(begin)
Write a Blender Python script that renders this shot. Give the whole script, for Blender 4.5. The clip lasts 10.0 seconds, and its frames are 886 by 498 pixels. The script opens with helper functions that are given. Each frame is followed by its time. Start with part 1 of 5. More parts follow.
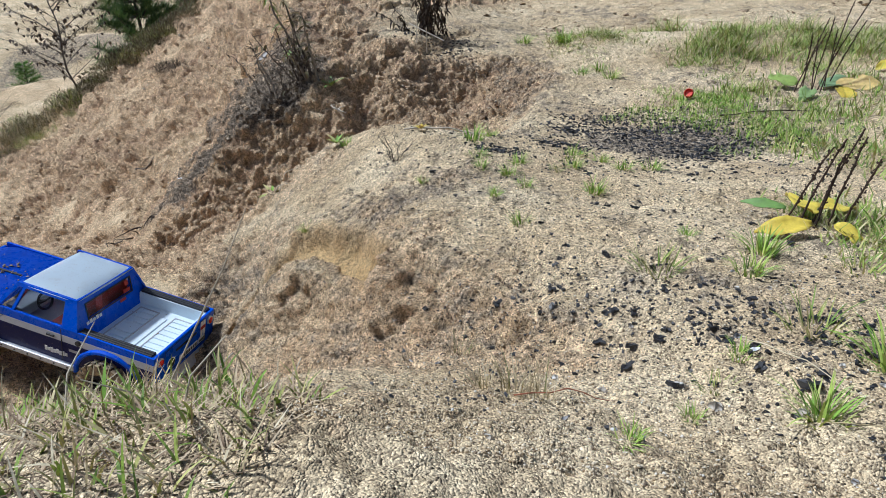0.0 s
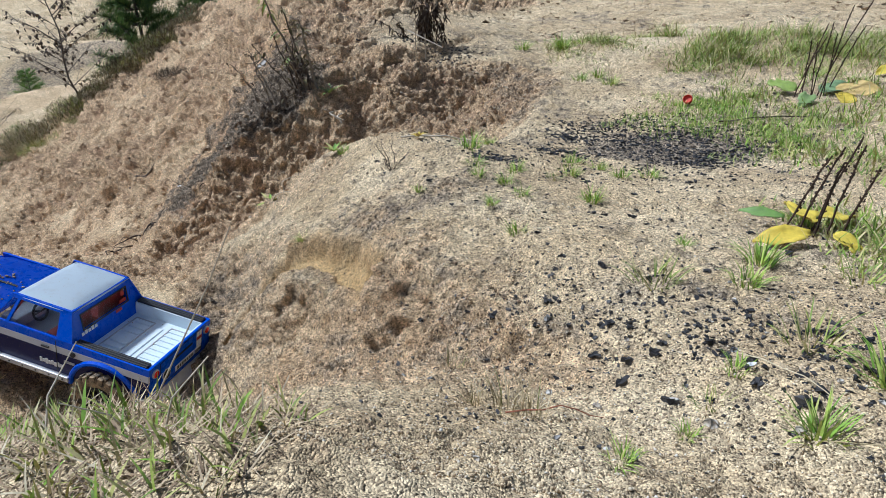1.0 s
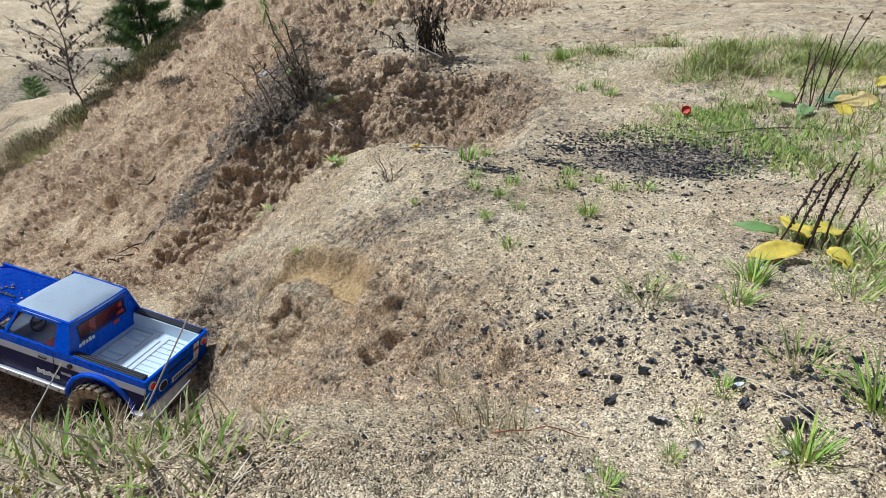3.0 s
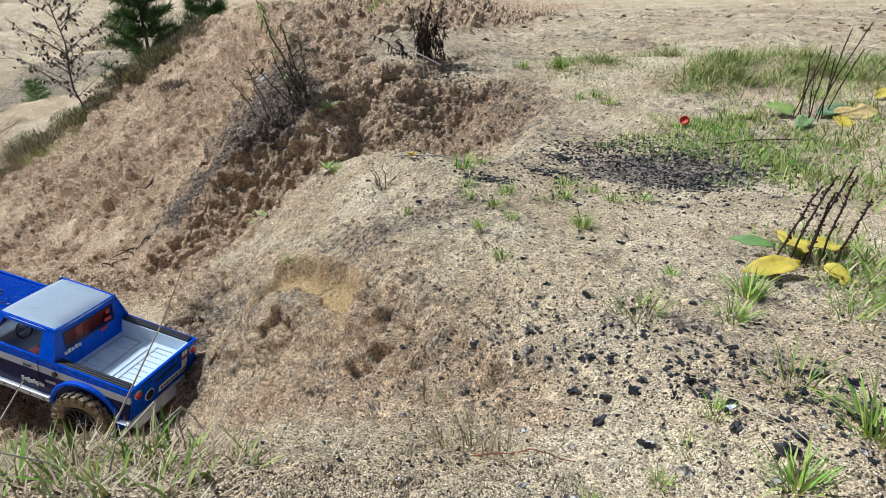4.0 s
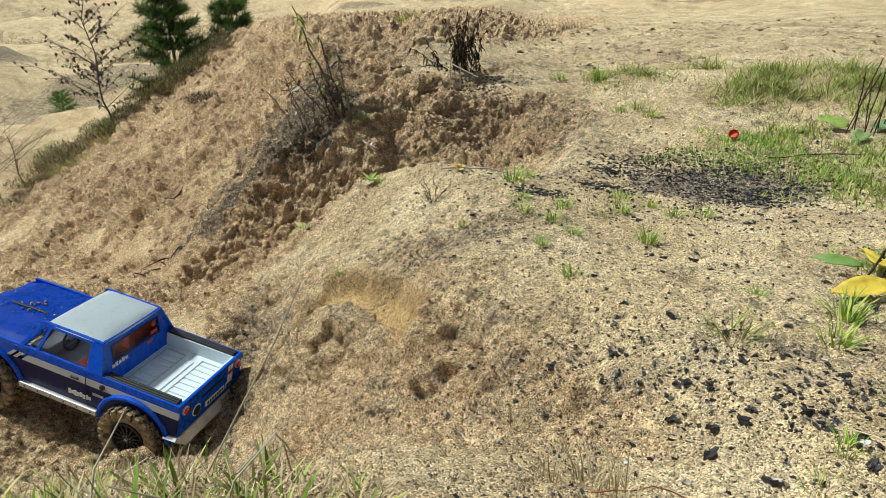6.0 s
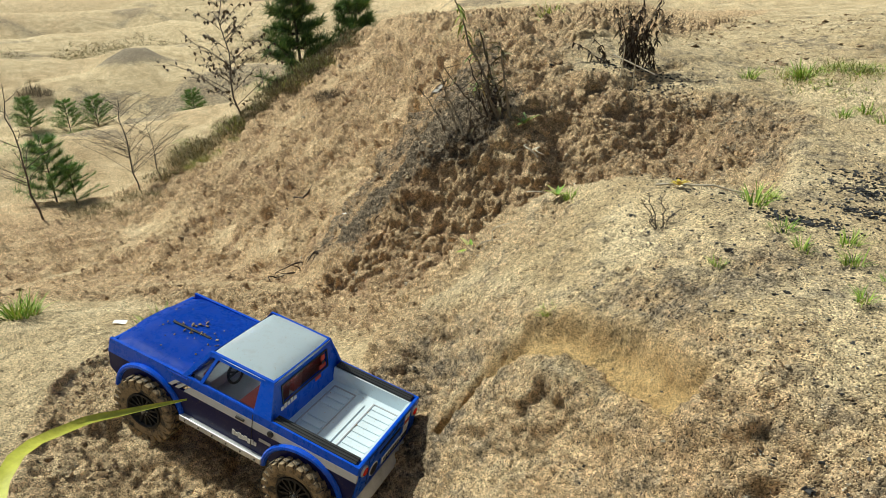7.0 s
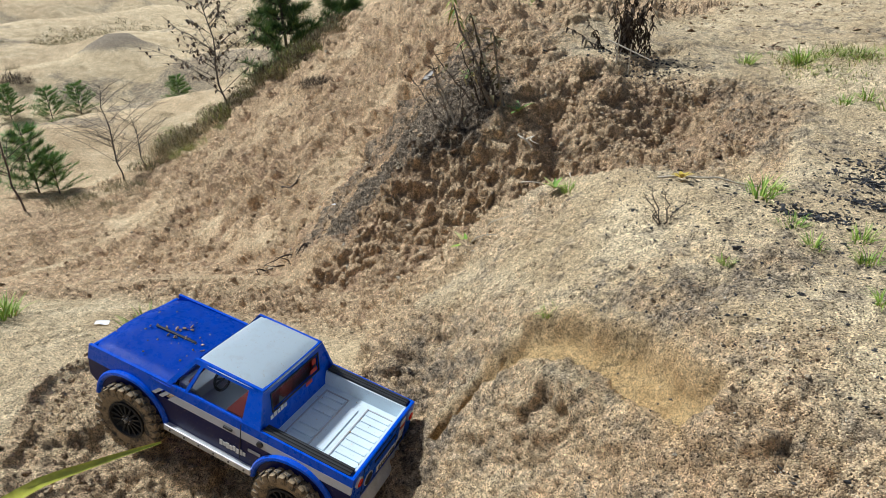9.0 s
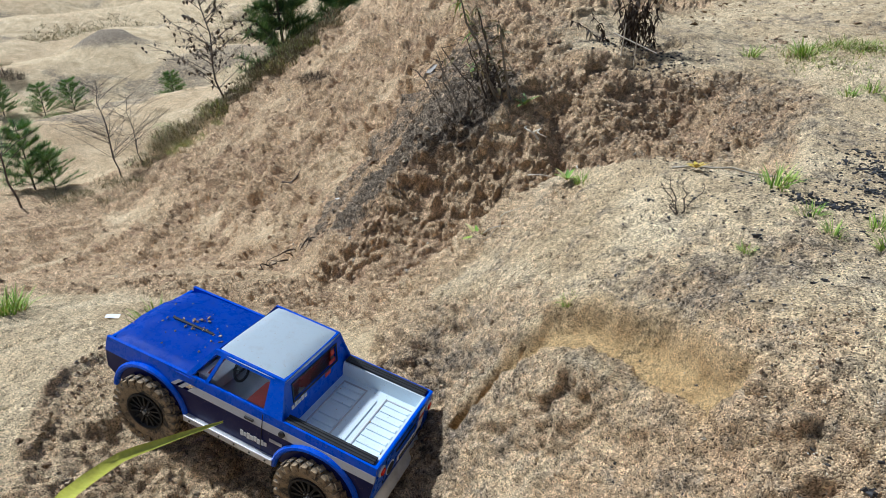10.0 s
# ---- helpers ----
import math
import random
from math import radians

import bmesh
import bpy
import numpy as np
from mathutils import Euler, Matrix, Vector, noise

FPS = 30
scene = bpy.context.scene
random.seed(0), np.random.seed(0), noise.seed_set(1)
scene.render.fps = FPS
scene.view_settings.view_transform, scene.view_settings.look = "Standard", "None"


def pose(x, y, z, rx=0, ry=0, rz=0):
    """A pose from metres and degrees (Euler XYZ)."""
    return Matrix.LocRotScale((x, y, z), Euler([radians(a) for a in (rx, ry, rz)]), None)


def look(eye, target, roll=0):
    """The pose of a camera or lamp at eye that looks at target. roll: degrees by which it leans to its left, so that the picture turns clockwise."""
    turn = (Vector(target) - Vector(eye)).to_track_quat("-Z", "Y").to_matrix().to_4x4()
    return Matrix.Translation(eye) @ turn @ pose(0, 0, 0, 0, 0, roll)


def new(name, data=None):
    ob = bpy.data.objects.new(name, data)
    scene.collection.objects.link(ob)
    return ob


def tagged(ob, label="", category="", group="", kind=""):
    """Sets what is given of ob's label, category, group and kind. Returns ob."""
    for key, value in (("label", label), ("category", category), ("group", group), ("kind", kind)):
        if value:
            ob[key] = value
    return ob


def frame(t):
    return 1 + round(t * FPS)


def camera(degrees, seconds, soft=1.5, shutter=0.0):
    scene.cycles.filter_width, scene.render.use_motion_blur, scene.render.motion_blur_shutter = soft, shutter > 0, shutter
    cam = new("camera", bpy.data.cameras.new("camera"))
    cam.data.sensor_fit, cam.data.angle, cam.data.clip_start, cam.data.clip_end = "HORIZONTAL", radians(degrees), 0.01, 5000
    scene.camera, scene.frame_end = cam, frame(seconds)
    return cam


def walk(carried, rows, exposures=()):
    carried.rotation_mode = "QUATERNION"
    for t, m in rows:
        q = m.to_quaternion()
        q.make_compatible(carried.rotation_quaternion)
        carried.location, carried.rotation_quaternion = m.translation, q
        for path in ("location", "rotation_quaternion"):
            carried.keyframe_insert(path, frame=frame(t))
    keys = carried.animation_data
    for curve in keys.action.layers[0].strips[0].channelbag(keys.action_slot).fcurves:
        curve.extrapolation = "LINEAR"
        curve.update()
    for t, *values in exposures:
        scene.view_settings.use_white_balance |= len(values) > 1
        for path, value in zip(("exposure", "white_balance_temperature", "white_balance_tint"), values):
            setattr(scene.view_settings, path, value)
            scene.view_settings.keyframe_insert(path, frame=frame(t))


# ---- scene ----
(end)
● **GOAL**
Copy the data exactly. Any picture it contains is to be omitted.

● **FINAL RESULT**
Write a Blender Python script that renders this shot. Give the whole script, for Blender 4.5. The clip lasts 10.0 seconds, and its frames are 886 by 498 pixels. The script opens with helper functions that are given. Each frame is followed by its time. Start with part 1 of 5. More parts follow.
0.0 s
1.0 s
3.0 s
4.0 s
6.0 s
7.0 s
9.0 s
10.0 s
# ---- helpers ----
import math
import random
from math import radians

import bmesh
import bpy
import numpy as np
from mathutils import Euler, Matrix, Vector, noise

FPS = 30
scene = bpy.context.scene
random.seed(0), np.random.seed(0), noise.seed_set(1)
scene.render.fps = FPS
scene.view_settings.view_transform, scene.view_settings.look = "Standard", "None"


def pose(x, y, z, rx=0, ry=0, rz=0):
    """A pose from metres and degrees (Euler XYZ)."""
    return Matrix.LocRotScale((x, y, z), Euler([radians(a) for a in (rx, ry, rz)]), None)


def look(eye, target, roll=0):
    """The pose of a camera or lamp at eye that looks at target. roll: degrees by which it leans to its left, so that the picture turns clockwise."""
    turn = (Vector(target) - Vector(eye)).to_track_quat("-Z", "Y").to_matrix().to_4x4()
    return Matrix.Translation(eye) @ turn @ pose(0, 0, 0, 0, 0, roll)


def new(name, data=None):
    ob = bpy.data.objects.new(name, data)
    scene.collection.objects.link(ob)
    return ob


def tagged(ob, label="", category="", group="", kind=""):
    """Sets what is given of ob's label, category, group and kind. Returns ob."""
    for key, value in (("label", label), ("category", category), ("group", group), ("kind", kind)):
        if value:
            ob[key] = value
    return ob


def frame(t):
    return 1 + round(t * FPS)


def camera(degrees, seconds, soft=1.5, shutter=0.0):
    scene.cycles.filter_width, scene.render.use_motion_blur, scene.render.motion_blur_shutter = soft, shutter > 0, shutter
    cam = new("camera", bpy.data.cameras.new("camera"))
    cam.data.sensor_fit, cam.data.angle, cam.data.clip_start, cam.data.clip_end = "HORIZONTAL", radians(degrees), 0.01, 5000
    scene.camera, scene.frame_end = cam, frame(seconds)
    return cam


def walk(carried, rows, exposures=()):
    carried.rotation_mode = "QUATERNION"
    for t, m in rows:
        q = m.to_quaternion()
        q.make_compatible(carried.rotation_quaternion)
        carried.location, carried.rotation_quaternion = m.translation, q
        for path in ("location", "rotation_quaternion"):
            carried.keyframe_insert(path, frame=frame(t))
    keys = carried.animation_data
    for curve in keys.action.layers[0].strips[0].channelbag(keys.action_slot).fcurves:
        curve.extrapolation = "LINEAR"
        curve.update()
    for t, *values in exposures:
        scene.view_settings.use_white_balance |= len(values) > 1
        for path, value in zip(("exposure", "white_balance_temperature", "white_balance_tint"), values):
            setattr(scene.view_settings, path, value)
            scene.view_settings.keyframe_insert(path, frame=frame(t))


# ---- scene ----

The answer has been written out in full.